The deals unions make with employers are known as “protection contracts.” Companies say they need them because if they don’t have a contract in place, any union can go to the labor board and demand a work stoppage while it bargains with the company. Ben Davis, director of international affairs at the United Steelworkers, an AFL-CIO affiliate, interprets the term differently. What the contracts actually protect, he says, is “the ability to keep paying people 50¢ an hour.” An OECD study of some 30 countries found that Mexico had by far the smallest labor share—the chunk of economic output that goes to workers in the form of wages and salaries—while the profit share was the highest.

Joyce Sadka, a labor expert at Mexico City’s Instituto Tecnológico Autónomo de México who’s developed algorithms to analyze collective contracts, estimates that about three-quarters of those signed at the national level don’t grant workers anything beyond their basic legal rights. She says that when dues are transferred directly from companies to unions in exchange for contracts that offer little to workers, who don’t know they exist, the agreements often amount to “collusion deals between the company and the union.”

The leader of CTM, the union confederation responsible for Mrs. Martínez’s labor contract, argues that having businesses pay unions directly helps workers because the money doesn’t come out of their pockets. CTM’s labor contracts “are legally valid, and their periodical revisions are done according to the law,” wrote Senator Carlos Aceves, the group’s secretary general, in an emailed statement.

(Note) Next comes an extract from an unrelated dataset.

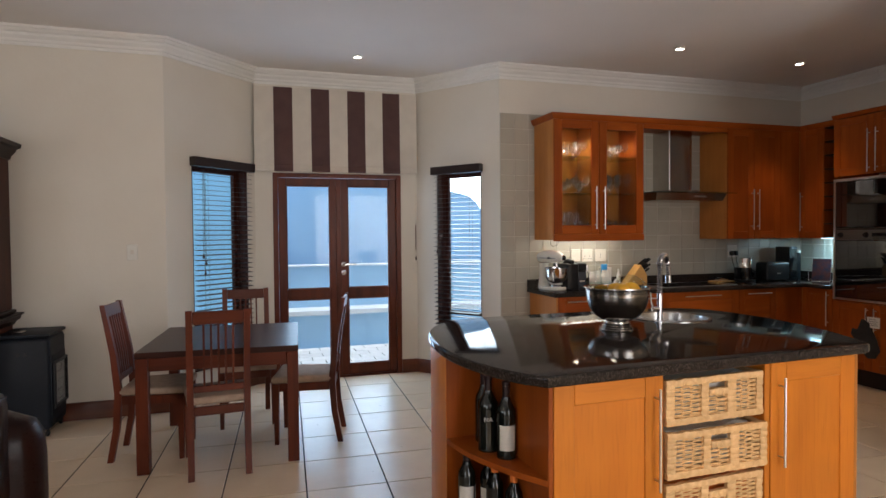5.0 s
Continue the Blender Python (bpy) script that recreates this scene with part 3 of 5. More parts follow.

López Obrador, known as AMLO, was elected in a landslide last year promising a fairer distribution of income. After taking office in December, he raised the minimum wage from about $4.60 a day to about $5.40, still one of the lowest in the region. His government is racing to comply with the revamped Nafta labor rules so that the pact can get through the U.S. Congress before its summer recess. Democrats won’t be satisfied with changes on paper, even if they’re enacted by a labor-friendly Mexican leader. They’ll want follow-through, according to congressional aides, including financial resources made available for enforcement and evidence that the judicial system can address cases of unfair treatment.

New laws that will require each worker to vote on unions, union representation, and labor contracts were due in Mexico’s Senate in late April after passing the lower house earlier in the month. But López Obrador doesn’t control the local governments that approve many labor contracts, and local leaders are rushing to clinch state-level pacts with pro-business unions that could curb the right to strike.

Mexico Labor Minister Luisa Alcalde says strict timelines in the labor law, strong political will from the president, and a working group comprising her ministry, the Finance Ministry, and state governors, will ensure swift enforcement nationwide. The law “hits at the heart of the matter,” she says. “This is not just makeup.” Meanwhile, even as AMLO faces U.S. pressure not to drag his feet on pro-labor reforms, he’s also being warned not to move too fast. After decades of rule by business-friendly parties, there’s pent-up demand among Mexican workers, and the arrival of a more sympathetic president triggered a wave of stoppages.

Walmart is among the companies that have announced a wage increase since AMLO took office. In March it promised a 5.5 percent hike in average nationwide pay. Walmart says it also offers most employees productivity bonuses and is working to adjust collective bargaining contracts to comply with the new labor law being passed. At the Mexico City store, Mr. Hernández, who earns $59 for his six-day week, says he hasn’t gotten a raise yet. Mrs. Martínez says the productivity bonuses she’s received from the company amounted to $10 every year or two.

The 58-year-old mother of four could use some extra money. She says her husband contributes from odd jobs he’s able to find, such as stringing up Christmas lights—but not in Mexico. To get that work, he had to cross the border.